First, we smoked a joint. Then I put on Live in Montreux. And before I could even reach an arm across the great divide separating our bucket seats, she was laughing uproariously. She was reduced to giggling incoherence by the combination of the powerful herb and João Gilberto’s magic. All she could say was, “No way. That is not a real language!”

No single experience was more pivotal in setting me on the road to becoming a Brazilianist. After that, I had to know what he was singing. And I realized more gradually that I had to understand how what he was singing could be language and music simultaneously, a message drawing on the deep matrix of Brazilian culture that also distilled the sound of samba to its sibilant essence.

It is a path that brought me full circle as I wrote this book, as I listened repeatedly to João Gilberto while driving around a different set of suburbs, finding the music no longer strange but even more powerfully seductive. At this point, it is a well that I know I will draw upon many times as the decades pile upon one another. And the path for each visit was already marked, in some way, by the groove of that first LP. It is the music that turned my head towards more distant shores and that continues to get me through the night.

 

(Bryan McCann)

This entry was posted on Freitag, 14. Dezember 2018 and is filed under "Blog". You can follow any responses to this entry with RSS 2.0. Both comments and pings are currently closed.

4 Comments

  1. Michael Engelbrecht:

    33 1/3 are a great series, and books of them I read and really liked very much in recent years were about David Bowie‘s LOW, Can‘s TAGO MAGO, Young Marble Giants‘ COLOSSAL YOUTH, and David Bowie‘s LOW.

    This new one is from old times, and really from another era. Reading his five guest-blogging mini essays on this famous album (on the 33 1/3 website, see blogroll) made me quite curious. And I decided to play one of the tracks as part of the fourth hour of my long radio night on Dec. 29th. One that came to mind in seconds.

    That hour is called THE IMAGINARY JUKEBOX and, possibly, we have a special voice in that hour reading a quote from Julio Cortazar‘s Rayuela.

  2. Jan Reetze:

    Immer wieder eine wunderschöne Platte.

    Die 33 1/3-Reihe hat, jedenfalls ist das mein Eindruck, ihre beste Zeit wohl hinter sich. Seit sie zu Bloomsbury gegangen ist, hängen sich die Bücher mehr und mehr an kommerziell erfolgreiche Alben an.

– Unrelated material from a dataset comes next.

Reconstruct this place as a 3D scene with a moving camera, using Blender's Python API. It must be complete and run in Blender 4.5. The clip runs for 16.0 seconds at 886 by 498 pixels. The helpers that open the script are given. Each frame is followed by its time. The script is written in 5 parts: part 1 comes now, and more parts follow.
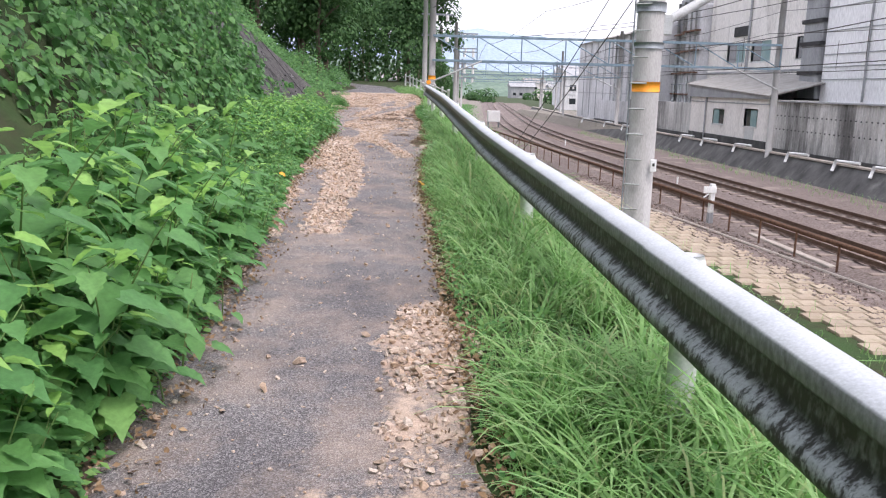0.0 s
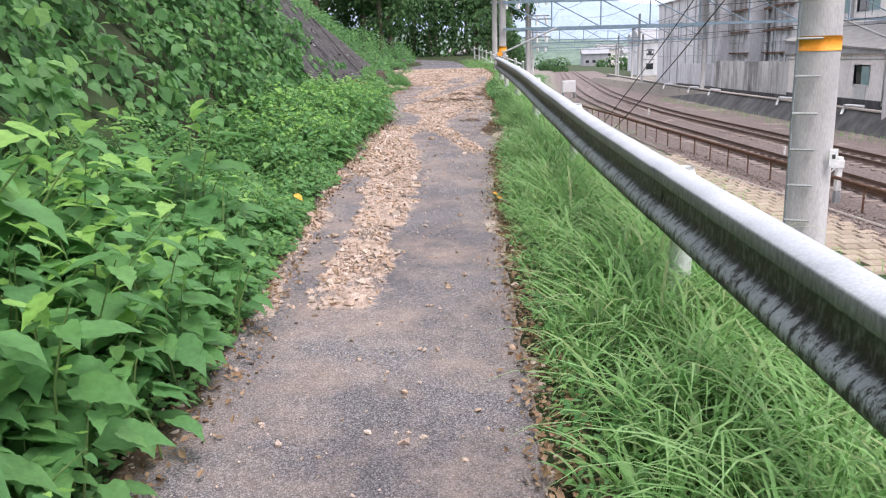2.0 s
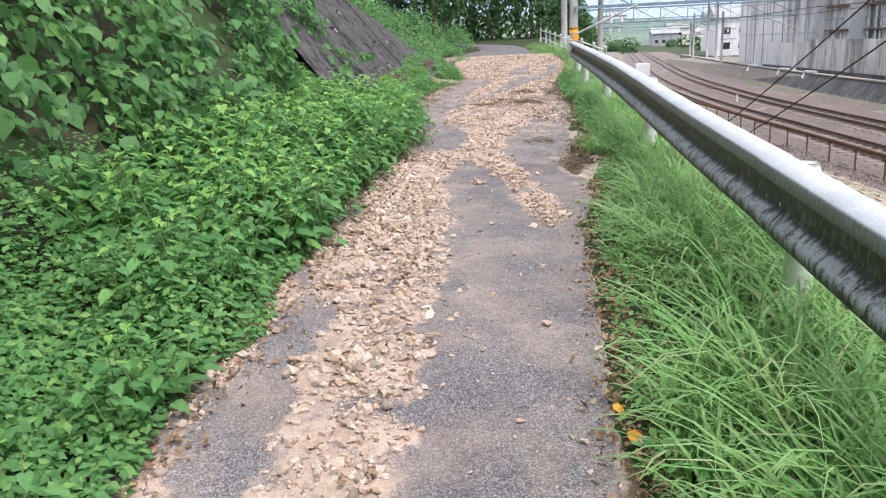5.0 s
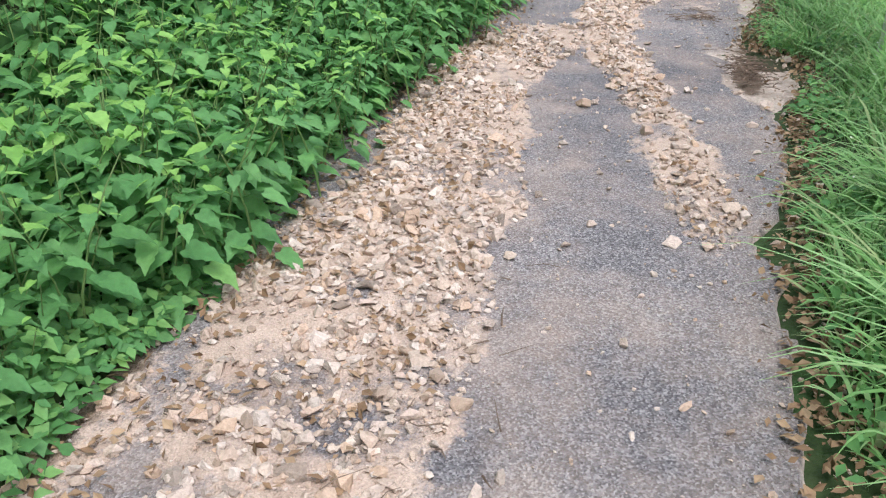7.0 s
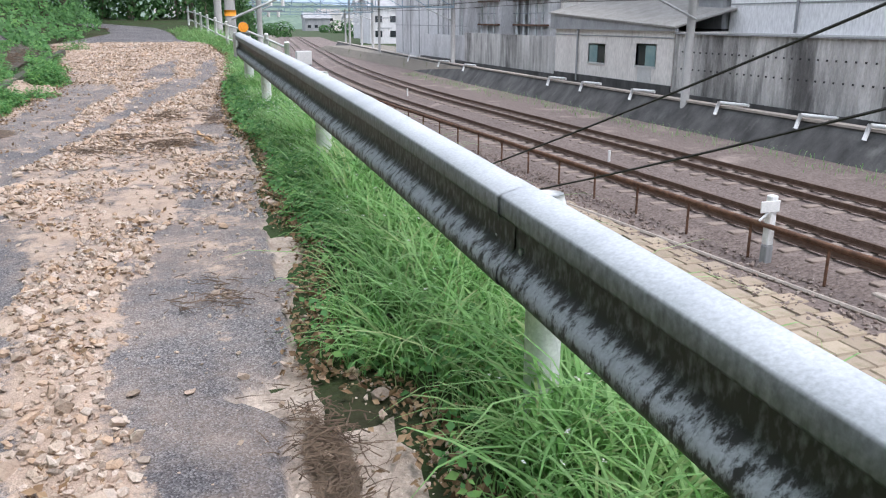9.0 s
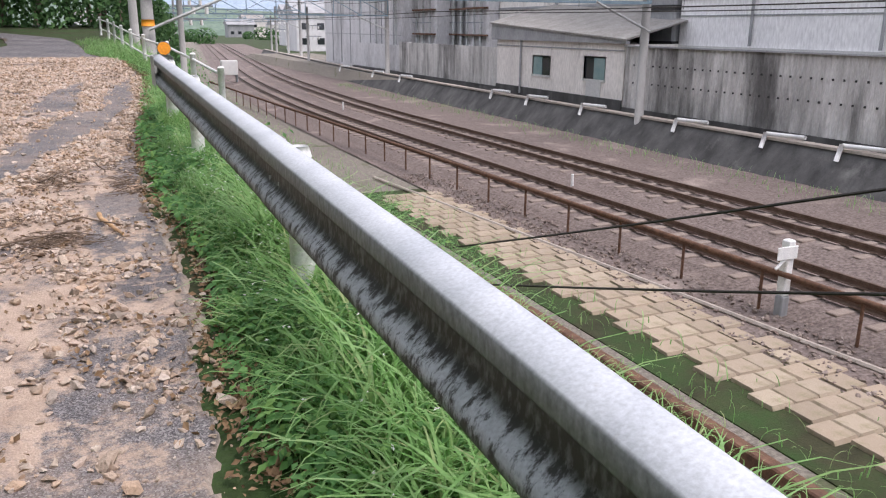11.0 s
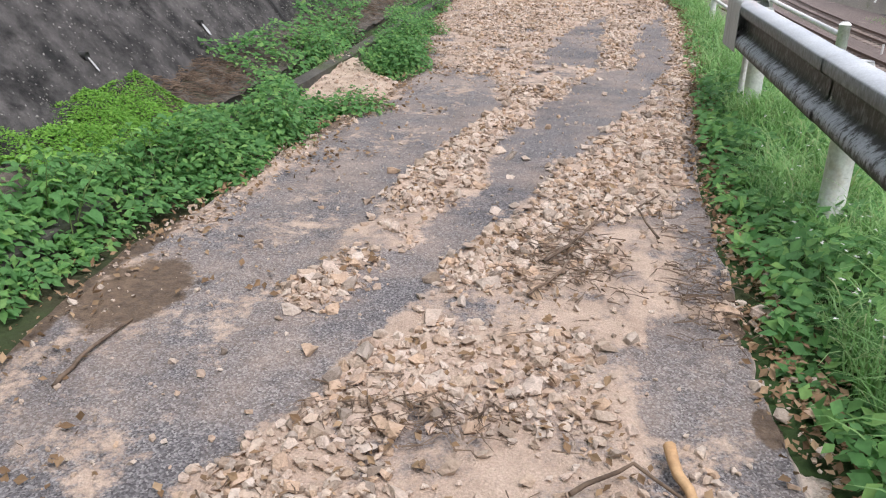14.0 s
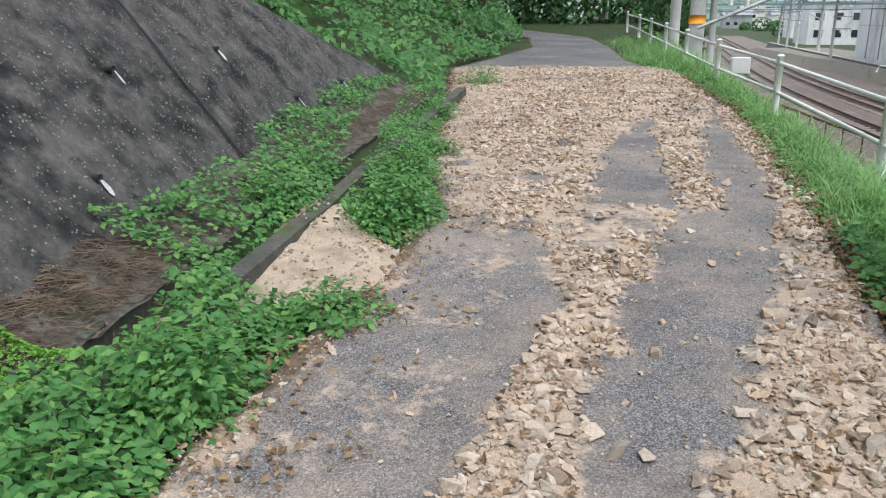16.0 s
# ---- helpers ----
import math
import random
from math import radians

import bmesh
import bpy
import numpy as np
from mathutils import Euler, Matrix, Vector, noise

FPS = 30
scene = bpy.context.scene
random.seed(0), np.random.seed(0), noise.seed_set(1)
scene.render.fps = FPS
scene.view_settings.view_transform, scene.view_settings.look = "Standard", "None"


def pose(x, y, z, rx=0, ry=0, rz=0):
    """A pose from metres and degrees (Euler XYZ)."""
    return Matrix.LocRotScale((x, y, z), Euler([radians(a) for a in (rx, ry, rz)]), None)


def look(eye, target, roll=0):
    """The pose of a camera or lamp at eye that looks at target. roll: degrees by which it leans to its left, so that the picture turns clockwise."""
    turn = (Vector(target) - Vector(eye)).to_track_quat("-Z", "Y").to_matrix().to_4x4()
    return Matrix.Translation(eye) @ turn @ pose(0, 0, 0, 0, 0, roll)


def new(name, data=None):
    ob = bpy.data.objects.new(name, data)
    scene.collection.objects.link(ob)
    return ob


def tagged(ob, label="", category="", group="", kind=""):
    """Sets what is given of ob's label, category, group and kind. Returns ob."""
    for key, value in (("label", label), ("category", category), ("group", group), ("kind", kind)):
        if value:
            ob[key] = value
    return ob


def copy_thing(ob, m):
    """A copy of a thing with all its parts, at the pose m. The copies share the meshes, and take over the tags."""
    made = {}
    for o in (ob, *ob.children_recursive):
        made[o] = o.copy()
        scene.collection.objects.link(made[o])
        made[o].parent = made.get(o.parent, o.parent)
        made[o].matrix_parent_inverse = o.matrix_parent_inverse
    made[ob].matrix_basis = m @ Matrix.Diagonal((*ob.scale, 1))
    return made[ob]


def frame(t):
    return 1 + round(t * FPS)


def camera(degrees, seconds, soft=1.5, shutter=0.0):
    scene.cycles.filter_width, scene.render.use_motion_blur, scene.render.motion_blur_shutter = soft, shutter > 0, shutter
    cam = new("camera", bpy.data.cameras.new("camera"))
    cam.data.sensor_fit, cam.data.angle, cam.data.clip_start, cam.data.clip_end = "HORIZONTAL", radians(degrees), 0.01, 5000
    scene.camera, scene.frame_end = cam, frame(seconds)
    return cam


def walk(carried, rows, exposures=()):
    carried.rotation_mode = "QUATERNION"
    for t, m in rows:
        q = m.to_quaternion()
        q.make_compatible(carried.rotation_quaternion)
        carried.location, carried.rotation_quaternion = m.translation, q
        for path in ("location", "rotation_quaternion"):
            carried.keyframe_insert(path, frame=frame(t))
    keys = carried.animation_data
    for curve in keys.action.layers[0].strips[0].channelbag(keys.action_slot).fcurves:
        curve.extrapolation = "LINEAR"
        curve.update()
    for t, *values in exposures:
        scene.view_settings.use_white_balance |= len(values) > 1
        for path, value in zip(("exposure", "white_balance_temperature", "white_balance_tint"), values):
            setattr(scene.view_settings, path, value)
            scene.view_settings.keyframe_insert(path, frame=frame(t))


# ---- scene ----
cam = camera(58.7, 16.0, soft=1.2)
PATH = [
    (0, (-0.145, 0.833, 1.37), (-0.007, 2.788, 0.967), 1.4),
    (0.5, (-0.094, 1.584, 1.388), (0.091, 3.545, 1.042), 1.4),
    (1, (-0.113, 2.306, 1.404), (0.083, 4.265, 1.055), 1.4),
    (1.5, (-0.043, 3.016, 1.374), (0.058, 4.968, 0.952), 0.1),
    (2, (-0.051, 3.792, 1.38), (-0.104, 5.736, 0.914), -1.6),
    (2.5, (-0.042, 4.592, 1.385), (-0.176, 6.534, 0.927), -1.6),
    (3, (-0.073, 5.432, 1.386), (-0.233, 7.371, 0.923), -2.6),
    (3.5, (-0.043, 6.215, 1.41), (-0.177, 8.154, 0.935), -2.4),
    (4, (-0.049, 6.979, 1.404), (-0.171, 8.908, 0.889), -2.3),
    (4.5, (-0.038, 7.731, 1.428), (-0.186, 9.654, 0.896), -1.6),
    (5, (-0.065, 8.506, 1.465), (-0.278, 10.431, 0.965), -2.6),
    (5.2, (-0.053, 8.771, 1.465), (-0.264, 10.7, 0.982), -2.9),
    (7.3, (-0.154, 11.739, 1.459), (-0.637, 13.451, 0.544), -0.6),
    (7.5, (-0.144, 12.035, 1.497), (-0.588, 13.775, 0.616), -0.7),
    (8, (-0.143, 12.725, 1.533), (-0.297, 14.577, 0.792), -0.5),
    (8.5, (-0.031, 13.386, 1.585), (0.146, 15.276, 0.954), -0.6),
    (9, (0.035, 14.073, 1.614), (0.642, 15.895, 1.056), 0.0),
    (9.2, (0.088, 14.327, 1.619), (0.887, 16.078, 1.077), 0.1),
    (11.3, (0.254, 17.04, 1.784), (1.014, 18.809, 1.242), 0.5),
    (11.5, (0.245, 17.283, 1.762), (0.928, 19.08, 1.208), -0.0),
    (12, (0.195, 17.941, 1.772), (0.612, 19.808, 1.189), 0.5),
    (12.5, (0.115, 18.609, 1.795), (0.295, 20.511, 1.204), 0.9),
    (13, (0.046, 19.288, 1.813), (-0.049, 21.188, 1.196), 1.7),
    (13.5, (-0.079, 19.944, 1.834), (-0.331, 21.804, 1.145), 1.1),
    (14, (-0.114, 20.566, 1.815), (-0.426, 22.397, 1.074), 1.5),
    (14.5, (-0.246, 21.226, 1.818), (-0.538, 23.062, 1.081), 1.8),
    (15, (-0.339, 21.818, 1.841), (-0.616, 23.694, 1.203), 1.5),
    (15.5, (-0.536, 22.391, 1.86), (-0.842, 24.275, 1.264), 0.7),
    (16, (-0.676, 22.896, 1.923), (-1.0, 24.787, 1.358), -0.2),
]
walk(cam, [(t, look(eye, target, roll)) for t, eye, target, roll in PATH], exposures=[(0, 0.76, 6400, 22), (4, 0.86, 6400, 20), (8, 0.74, 6000, 14), (11.3, 0.5, 6500, 22), (13.5, 0.52, 6450, 19), (16, 0.47, 6200, 8)])

# ---- world and light: bright overcast ----
SUN_EL, SUN_ROT = radians(58), radians(140)
world = bpy.data.worlds.new("overcast_sky")
scene.world = world
world.use_nodes = True
wn = world.node_tree.nodes
sky = wn.new("ShaderNodeTexSky")
sky.sky_type, sky.sun_disc = "NISHITA", False
sky.sun_elevation, sky.sun_rotation = SUN_EL, SUN_ROT
sky.air_density, sky.dust_density, sky.ozone_density = 1.0, 6.0, 1.0
haze = wn.new("ShaderNodeMixRGB")
haze.inputs[0].default_value = 0.75
haze.inputs[2].default_value = (8.2, 8.7, 9.2, 1)
world.node_tree.links.new(sky.outputs[0], haze.inputs[1])
world.node_tree.links.new(haze.outputs[0], wn["Background"].inputs[0])
wn["Background"].inputs[1].default_value = 0.135
sun = new("sun", bpy.data.lights.new("sun", "SUN"))
sun.data.energy, sun.data.angle, sun.data.color = 1.3, radians(16), (1.0, 0.96, 0.9)
sun.matrix_world = look((6, -4, 20), (0, 4, 0))


# ---- materials ----
def mat(name, a, b, scale=6.0, rough=0.8, bump=0.3, fine=60.0, metal=0.0, island=None, stain=None, stain_scale=0.7,
        stain_at=(0.5, 0.7), stretch=(1, 1, 1), leafy=0.0, spec=0.3, obrand=False):
    """A two-scale procedural surface: a to b by noise, stain patches, fine bump; island: colours picked per piece."""
    m = bpy.data.materials.new(name)
    m.use_nodes = True
    n, l = m.node_tree.nodes, m.node_tree.links
    p = n["Principled BSDF"]
    p.inputs["Roughness"].default_value, p.inputs["Metallic"].default_value = rough, metal
    p.inputs["Specular IOR Level"].default_value = spec
    tc, mp = n.new("ShaderNodeTexCoord"), n.new("ShaderNodeMapping")
    mp.inputs["Scale"].default_value = stretch
    l.new(tc.outputs["Object"], mp.inputs["Vector"])

    def tex(s, detail=5.0, roughness=0.6):
        t = n.new("ShaderNodeTexNoise")
        t.inputs["Scale"].default_value, t.inputs["Detail"].default_value, t.inputs["Roughness"].default_value = s, detail, roughness
        l.new(mp.outputs[0], t.inputs["Vector"])
        return t.outputs["Fac"]

    def ramp(fac, stops):
        r = n.new("ShaderNodeValToRGB")
        while len(r.color_ramp.elements) < len(stops):
            r.color_ramp.elements.new(0.5)
        for e, (at, c) in zip(r.color_ramp.elements, stops):
            e.position, e.color = at, (*c, 1)
        l.new(fac, r.inputs[0])
        return r.outputs[0]

    def mix(kind, fac, x, y):
        k = n.new("ShaderNodeMixRGB")
        k.blend_type = kind
        for sock, v in zip(k.inputs, (fac, x, y)):
            if isinstance(v, (int, float)):
                sock.default_value = v
            elif isinstance(v, tuple):
                sock.default_value = (*v, 1)
            else:
                l.new(v, sock)
        return k.outputs[0]

    col = ramp(tex(scale), [(0.32, a), (0.68, b)])
    if island:
        if obrand:
            rnd = n.new("ShaderNodeObjectInfo").outputs["Random"]
        else:
            rnd = n.new("ShaderNodeNewGeometry").outputs["Random Per Island"]
        pick = ramp(rnd, [(i / max(1, len(island) - 1), c) for i, c in enumerate(island)])
        col = mix("MIX", 0.75, col, pick)
    if stain:
        lo, hi = stain_at
        msk = ramp(tex(stain_scale, 7.0, 0.65), [(lo, (0, 0, 0)), (hi, (1, 1, 1))])
        col = mix("MIX", msk, col, stain)
    grain = ramp(tex(fine, 3.0), [(0.3, (0.78, 0.78, 0.78)), (0.7, (1.15, 1.15, 1.15))])
    col = mix("MULTIPLY", 0.8, col, grain)
    l.new(col, p.inputs["Base Color"])
    if bump:
        bn = n.new("ShaderNodeBump")
        bn.inputs["Strength"].default_value, bn.inputs["Distance"].default_value = bump, 0.02
        l.new(tex(fine, 6.0), bn.inputs["Height"])
        l.new(bn.outputs[0], p.inputs["Normal"])
    if leafy:
        tr, mx = n.new("ShaderNodeBsdfTranslucent"), n.new("ShaderNodeMixShader")
        l.new(col, tr.inputs[0])
        mx.inputs[0].default_value = leafy
        l.new(p.outputs[0], mx.inputs[1])
        l.new(tr.outputs[0], mx.inputs[2])
        l.new(mx.outputs[0], n["Material Output"].inputs[0])
    return m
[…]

Einen Band wie jenen über „Another Green World“ würde man dort heute nicht mehr loswerden.

  3. Michael Engelbrecht:

    Ist mir gar nicht aufgefallen.

    Aber ich hätte gar nichts dagegen, eine spannende Ausgabe über Keith Jarretts KÖLN CONCERT zu lesen, besonders wenn Manfred Eicher und Keith Jarrett Erinnerungsarbeit leisten. Was KJ betrifft, natürlich unwahrscheinlich.

    ANOTHER GREEN WORLD dürfte aber als epochales Werk einer neuen Bloomsbury-Politik entsprechen, aber was gesxhieht nun mit meinem 180-Seiten Manuskript zu TAKING TIGER MOUNTAIN (BY STRATEGY)?! :):)

    Ich fand das Buch zu meiner alten Lieblingsplatte COLOSSAL YOUTH von den Young Marble Giants grandios.

  4. Jan:

    Da muss man sich im Prinzip nur die Vorschläge ansehen, die sie in ihrem Blog veröffentlichen, und was die Leser dazu meinen, und das dann vergleichen mit dem, was tatsächlich als Buch erscheint. Um nicht missverstanden zu werden: Die Reihe ist immer noch gut, aber die Herausgeber waren schon mal risikobereiter.